Look through the listing and locate every line containing the word "with"; copy those lines.

3D scene code data

★ ★ ★ ★ ★ ★ ★

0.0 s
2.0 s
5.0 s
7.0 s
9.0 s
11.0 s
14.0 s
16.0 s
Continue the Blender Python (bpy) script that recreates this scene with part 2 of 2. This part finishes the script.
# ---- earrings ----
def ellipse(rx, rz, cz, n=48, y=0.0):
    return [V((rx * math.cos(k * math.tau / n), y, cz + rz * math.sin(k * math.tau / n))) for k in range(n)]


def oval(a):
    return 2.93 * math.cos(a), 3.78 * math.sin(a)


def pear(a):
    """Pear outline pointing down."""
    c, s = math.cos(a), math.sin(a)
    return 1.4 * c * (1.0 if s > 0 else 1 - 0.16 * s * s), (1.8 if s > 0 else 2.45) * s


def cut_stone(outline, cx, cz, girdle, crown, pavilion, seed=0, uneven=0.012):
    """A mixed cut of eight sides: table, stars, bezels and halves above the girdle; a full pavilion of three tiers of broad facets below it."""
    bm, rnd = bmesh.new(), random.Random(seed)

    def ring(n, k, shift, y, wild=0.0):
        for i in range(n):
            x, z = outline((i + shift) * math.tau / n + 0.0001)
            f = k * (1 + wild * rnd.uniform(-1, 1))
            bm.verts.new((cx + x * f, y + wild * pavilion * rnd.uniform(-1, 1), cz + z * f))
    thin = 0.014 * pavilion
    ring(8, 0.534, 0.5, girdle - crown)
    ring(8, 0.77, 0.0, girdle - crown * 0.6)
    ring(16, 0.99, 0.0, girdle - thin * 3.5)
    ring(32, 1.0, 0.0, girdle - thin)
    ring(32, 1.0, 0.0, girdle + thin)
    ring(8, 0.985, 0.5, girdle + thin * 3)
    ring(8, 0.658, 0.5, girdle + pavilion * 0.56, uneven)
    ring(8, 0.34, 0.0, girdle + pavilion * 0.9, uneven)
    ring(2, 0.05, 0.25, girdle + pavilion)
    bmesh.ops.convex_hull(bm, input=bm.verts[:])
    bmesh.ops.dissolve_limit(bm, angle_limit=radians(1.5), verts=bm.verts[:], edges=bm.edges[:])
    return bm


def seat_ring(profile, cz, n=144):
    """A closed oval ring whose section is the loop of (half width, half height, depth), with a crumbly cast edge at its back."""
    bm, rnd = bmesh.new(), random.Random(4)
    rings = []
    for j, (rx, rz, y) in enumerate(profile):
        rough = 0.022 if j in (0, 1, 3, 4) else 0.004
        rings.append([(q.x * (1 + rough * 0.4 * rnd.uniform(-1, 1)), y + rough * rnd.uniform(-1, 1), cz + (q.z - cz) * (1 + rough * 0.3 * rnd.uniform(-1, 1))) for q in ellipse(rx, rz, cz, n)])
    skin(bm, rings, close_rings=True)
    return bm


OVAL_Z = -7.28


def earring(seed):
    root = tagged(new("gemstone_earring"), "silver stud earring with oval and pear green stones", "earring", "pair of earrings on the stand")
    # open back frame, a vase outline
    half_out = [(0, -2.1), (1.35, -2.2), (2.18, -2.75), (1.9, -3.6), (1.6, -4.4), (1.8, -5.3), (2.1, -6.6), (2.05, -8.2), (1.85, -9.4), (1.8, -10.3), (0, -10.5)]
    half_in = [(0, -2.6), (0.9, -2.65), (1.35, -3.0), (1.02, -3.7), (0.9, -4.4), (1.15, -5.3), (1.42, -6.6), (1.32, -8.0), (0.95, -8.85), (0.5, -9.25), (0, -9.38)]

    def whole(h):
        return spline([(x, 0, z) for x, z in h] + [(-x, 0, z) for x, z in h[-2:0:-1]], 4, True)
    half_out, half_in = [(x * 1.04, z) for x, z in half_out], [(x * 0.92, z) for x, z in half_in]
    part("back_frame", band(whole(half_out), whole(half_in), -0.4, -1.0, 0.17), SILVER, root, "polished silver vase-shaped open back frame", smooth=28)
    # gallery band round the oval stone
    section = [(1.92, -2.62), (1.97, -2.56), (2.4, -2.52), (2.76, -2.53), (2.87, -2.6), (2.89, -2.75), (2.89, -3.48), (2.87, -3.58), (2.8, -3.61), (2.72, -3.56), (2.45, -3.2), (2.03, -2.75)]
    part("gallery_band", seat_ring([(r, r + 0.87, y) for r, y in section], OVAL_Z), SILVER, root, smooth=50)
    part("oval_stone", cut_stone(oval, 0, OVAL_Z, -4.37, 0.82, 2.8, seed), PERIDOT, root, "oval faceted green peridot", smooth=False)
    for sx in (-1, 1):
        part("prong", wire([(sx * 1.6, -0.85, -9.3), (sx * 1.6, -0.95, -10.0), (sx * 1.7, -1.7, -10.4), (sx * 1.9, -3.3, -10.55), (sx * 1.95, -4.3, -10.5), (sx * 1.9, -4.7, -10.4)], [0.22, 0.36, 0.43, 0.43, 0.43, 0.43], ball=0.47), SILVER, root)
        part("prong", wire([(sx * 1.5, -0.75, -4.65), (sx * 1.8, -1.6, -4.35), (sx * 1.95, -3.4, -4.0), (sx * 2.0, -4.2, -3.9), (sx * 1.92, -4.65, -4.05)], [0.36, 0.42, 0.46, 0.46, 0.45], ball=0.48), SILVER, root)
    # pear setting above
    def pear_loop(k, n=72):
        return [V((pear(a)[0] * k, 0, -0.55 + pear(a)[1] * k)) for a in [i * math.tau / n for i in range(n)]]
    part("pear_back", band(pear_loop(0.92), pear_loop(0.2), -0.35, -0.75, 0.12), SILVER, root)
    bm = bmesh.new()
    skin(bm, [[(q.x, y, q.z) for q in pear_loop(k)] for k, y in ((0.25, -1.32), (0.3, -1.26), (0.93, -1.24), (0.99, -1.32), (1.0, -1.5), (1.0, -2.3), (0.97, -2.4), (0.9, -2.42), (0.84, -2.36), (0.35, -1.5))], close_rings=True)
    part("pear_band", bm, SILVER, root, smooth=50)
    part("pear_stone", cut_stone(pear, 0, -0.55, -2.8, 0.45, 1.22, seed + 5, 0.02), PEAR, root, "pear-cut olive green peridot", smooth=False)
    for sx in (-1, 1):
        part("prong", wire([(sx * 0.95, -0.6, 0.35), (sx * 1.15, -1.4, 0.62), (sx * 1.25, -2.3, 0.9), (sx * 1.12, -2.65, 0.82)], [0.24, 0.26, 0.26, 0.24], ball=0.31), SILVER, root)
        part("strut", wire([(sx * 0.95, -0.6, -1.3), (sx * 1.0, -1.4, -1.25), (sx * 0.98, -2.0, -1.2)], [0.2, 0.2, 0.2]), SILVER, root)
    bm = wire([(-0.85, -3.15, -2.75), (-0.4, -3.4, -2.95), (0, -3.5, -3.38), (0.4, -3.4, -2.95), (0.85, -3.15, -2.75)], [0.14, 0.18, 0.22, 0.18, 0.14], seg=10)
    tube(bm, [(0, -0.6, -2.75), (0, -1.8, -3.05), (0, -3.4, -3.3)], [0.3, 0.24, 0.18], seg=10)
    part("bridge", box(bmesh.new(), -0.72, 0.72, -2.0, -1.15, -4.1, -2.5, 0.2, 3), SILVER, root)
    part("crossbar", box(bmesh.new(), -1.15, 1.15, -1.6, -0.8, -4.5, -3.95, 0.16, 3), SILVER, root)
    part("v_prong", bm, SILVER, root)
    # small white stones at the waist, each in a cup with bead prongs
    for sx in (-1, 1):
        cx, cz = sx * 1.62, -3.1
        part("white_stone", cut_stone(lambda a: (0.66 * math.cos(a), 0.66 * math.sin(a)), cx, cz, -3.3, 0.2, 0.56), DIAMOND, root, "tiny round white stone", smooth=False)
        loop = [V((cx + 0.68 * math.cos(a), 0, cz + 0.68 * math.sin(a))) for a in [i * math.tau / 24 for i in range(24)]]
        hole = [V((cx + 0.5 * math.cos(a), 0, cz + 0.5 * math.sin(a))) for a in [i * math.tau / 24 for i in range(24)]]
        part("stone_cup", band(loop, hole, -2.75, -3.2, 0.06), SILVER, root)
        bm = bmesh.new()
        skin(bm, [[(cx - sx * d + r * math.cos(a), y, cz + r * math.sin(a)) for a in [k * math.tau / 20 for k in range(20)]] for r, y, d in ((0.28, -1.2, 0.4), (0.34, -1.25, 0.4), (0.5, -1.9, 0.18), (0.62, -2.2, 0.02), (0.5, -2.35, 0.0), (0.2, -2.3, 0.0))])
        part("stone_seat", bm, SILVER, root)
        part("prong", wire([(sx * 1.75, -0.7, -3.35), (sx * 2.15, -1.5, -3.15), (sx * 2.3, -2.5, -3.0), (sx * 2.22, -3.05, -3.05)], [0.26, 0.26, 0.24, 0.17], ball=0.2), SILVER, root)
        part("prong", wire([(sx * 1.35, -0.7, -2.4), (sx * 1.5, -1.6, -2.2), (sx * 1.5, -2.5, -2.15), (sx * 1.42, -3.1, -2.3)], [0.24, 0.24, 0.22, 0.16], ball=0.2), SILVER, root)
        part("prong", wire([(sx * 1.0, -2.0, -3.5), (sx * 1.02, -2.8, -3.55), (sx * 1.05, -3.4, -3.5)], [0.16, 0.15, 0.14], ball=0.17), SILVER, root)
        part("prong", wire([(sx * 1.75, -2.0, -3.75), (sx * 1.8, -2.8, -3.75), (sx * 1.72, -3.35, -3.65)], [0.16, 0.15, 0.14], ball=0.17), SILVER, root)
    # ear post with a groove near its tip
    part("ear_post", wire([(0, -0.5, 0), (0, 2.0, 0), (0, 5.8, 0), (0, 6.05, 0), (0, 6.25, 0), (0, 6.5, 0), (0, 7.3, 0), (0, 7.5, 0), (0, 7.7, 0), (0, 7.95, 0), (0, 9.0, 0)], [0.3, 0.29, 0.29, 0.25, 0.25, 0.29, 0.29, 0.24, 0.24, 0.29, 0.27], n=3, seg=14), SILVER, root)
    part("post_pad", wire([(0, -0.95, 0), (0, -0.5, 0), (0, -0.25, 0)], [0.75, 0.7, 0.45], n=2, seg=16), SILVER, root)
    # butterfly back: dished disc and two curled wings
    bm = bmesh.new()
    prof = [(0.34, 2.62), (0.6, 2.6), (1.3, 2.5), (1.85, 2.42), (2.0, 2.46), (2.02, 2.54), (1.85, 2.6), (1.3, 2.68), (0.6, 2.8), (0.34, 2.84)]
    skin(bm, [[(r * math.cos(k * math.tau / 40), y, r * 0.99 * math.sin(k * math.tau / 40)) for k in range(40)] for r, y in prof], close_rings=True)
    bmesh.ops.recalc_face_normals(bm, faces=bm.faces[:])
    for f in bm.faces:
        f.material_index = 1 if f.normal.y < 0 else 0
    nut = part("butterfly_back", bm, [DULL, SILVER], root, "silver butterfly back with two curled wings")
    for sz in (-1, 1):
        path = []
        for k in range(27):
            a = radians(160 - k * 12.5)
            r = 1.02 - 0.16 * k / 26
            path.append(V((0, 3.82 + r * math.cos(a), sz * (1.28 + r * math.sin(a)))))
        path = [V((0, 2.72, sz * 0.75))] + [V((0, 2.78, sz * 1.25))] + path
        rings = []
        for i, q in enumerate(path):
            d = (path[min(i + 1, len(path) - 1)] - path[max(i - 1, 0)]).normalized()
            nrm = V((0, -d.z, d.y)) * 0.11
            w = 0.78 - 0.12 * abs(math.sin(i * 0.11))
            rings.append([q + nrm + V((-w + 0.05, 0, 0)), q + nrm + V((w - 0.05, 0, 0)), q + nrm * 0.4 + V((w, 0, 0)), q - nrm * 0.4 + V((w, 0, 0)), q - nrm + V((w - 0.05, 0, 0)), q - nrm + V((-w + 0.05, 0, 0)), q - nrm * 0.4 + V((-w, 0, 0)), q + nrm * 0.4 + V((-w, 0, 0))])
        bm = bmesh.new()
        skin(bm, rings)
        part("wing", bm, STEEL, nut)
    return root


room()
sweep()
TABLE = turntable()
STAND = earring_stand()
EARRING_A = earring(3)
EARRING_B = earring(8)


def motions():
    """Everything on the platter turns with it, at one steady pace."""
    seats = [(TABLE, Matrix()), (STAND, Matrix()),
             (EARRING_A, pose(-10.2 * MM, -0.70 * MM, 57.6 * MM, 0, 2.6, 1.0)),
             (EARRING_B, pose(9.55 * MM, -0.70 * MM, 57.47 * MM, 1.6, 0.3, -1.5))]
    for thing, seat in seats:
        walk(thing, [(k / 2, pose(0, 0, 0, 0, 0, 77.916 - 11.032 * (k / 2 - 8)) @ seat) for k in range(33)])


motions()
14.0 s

★ ★ ★ ★ ★ ★ ★

Result of this task
Continue the Blender Python (bpy) script that recreates this scene with part 2 of 2. This part finishes the script.
    """A closed oval ring whose section is the loop of (half width, half height, depth), with a crumbly cast edge at its back."""
    root = tagged(new("gemstone_earring"), "silver stud earring with oval and pear green stones", "earring", "pair of earrings on the stand")
    # small white stones at the waist, each in a cup with bead prongs
    # ear post with a groove near its tip
    nut = part("butterfly_back", bm, [DULL, SILVER], root, "silver butterfly back with two curled wings")
    """Everything on the platter turns with it, at one steady pace."""